◆ **EXERCISE DESCRIPTION**
Write out the listing below without alteration, omitting its pictures.

◆ **DATASET EXTRACT**
************

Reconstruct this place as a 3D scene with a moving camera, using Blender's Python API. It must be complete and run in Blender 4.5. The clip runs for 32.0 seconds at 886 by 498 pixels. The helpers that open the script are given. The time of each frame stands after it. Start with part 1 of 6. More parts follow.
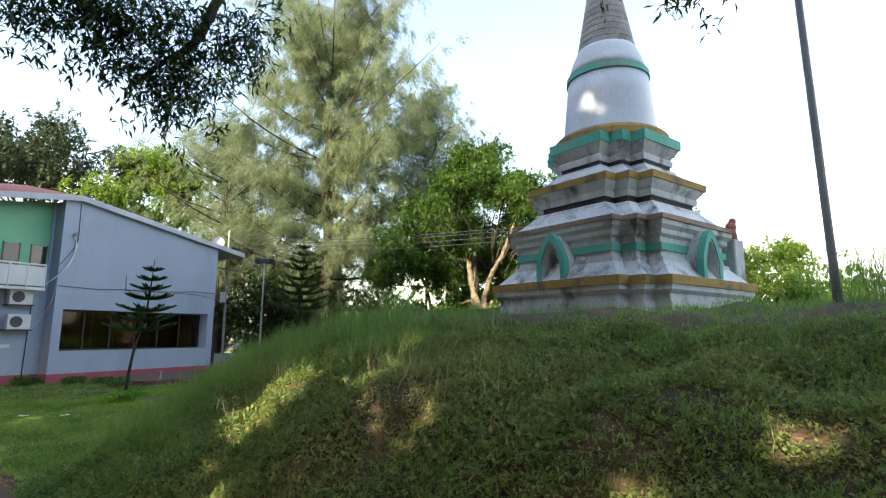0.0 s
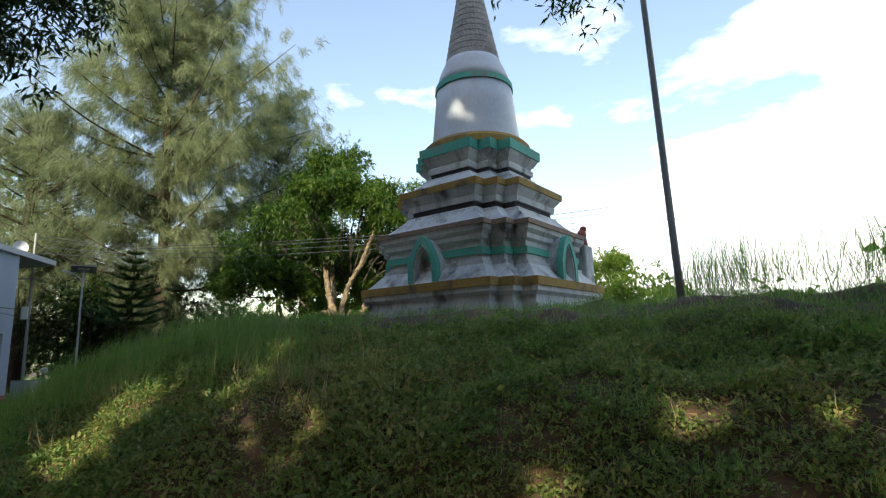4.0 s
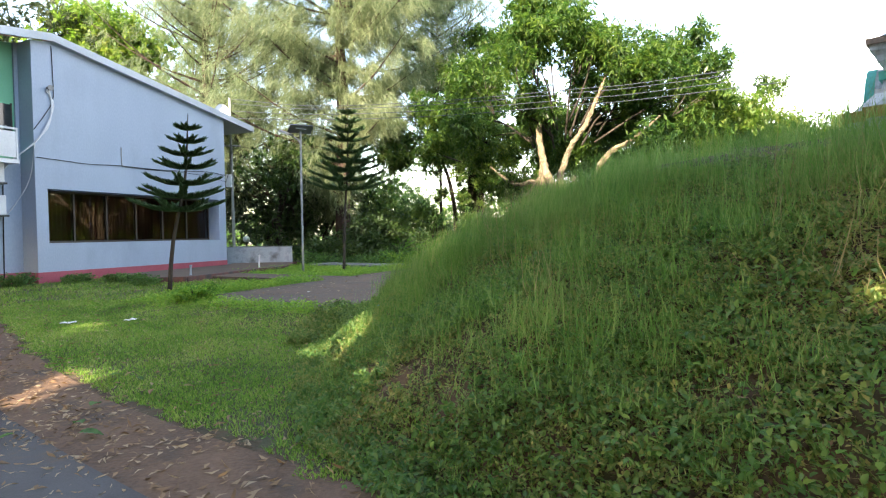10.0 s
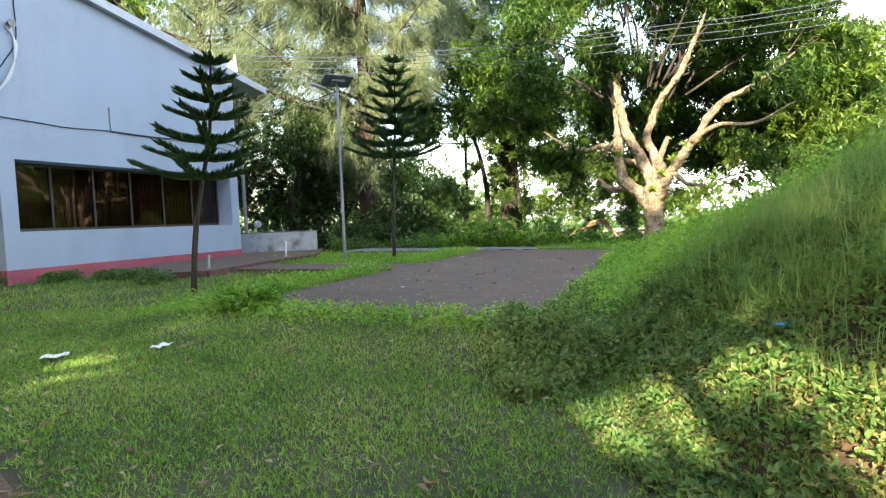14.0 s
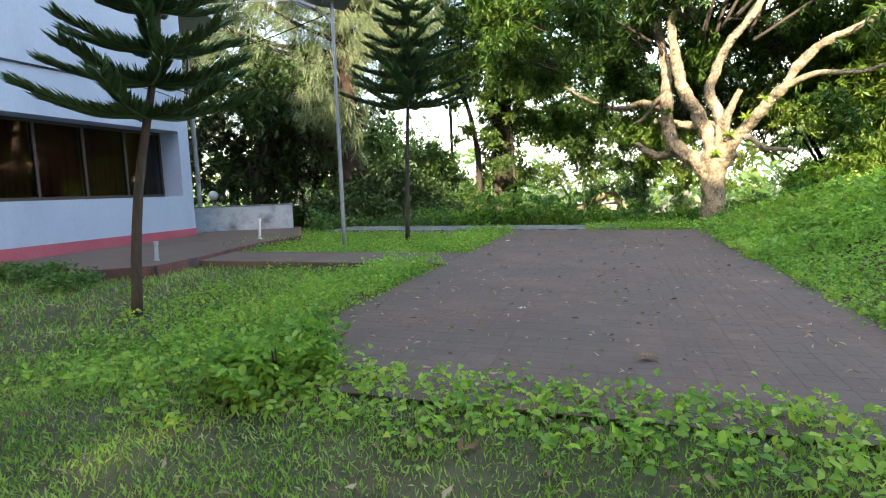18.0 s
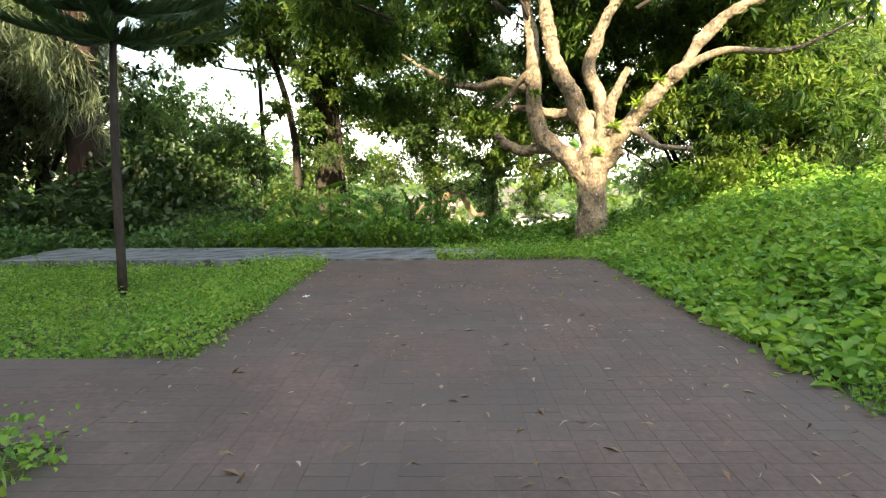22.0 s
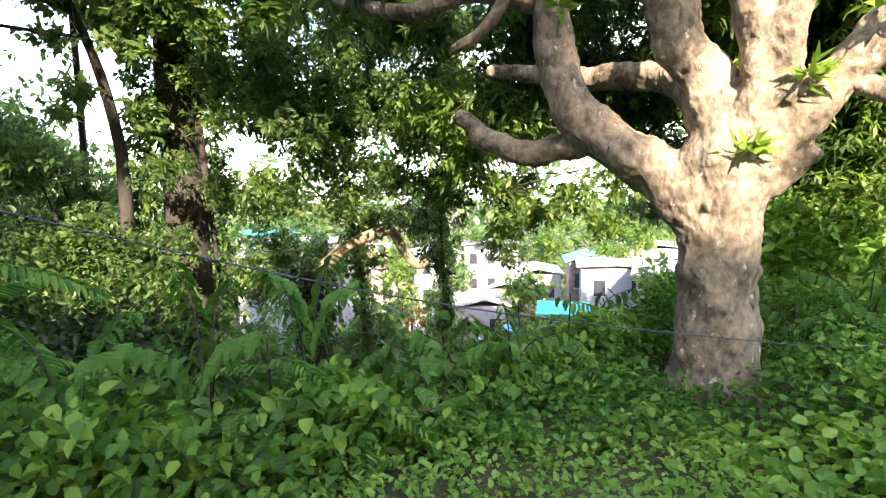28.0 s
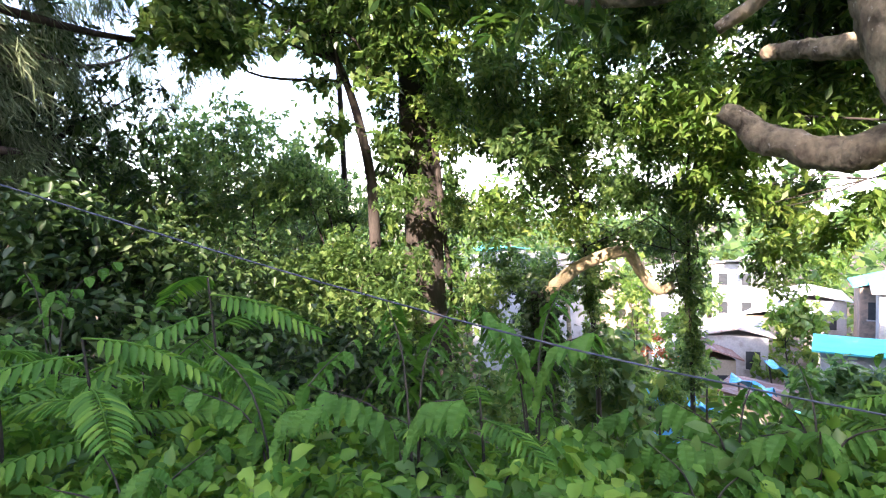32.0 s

************

◆ **COMPLETE RESPONSE**
Reconstruct this place as a 3D scene with a moving camera, using Blender's Python API. It must be complete and run in Blender 4.5. The clip runs for 32.0 seconds at 886 by 498 pixels. The helpers that open the script are given. The time of each frame stands after it. Start with part 1 of 6. More parts follow.
0.0 s
4.0 s
10.0 s
14.0 s
18.0 s
22.0 s
28.0 s
32.0 s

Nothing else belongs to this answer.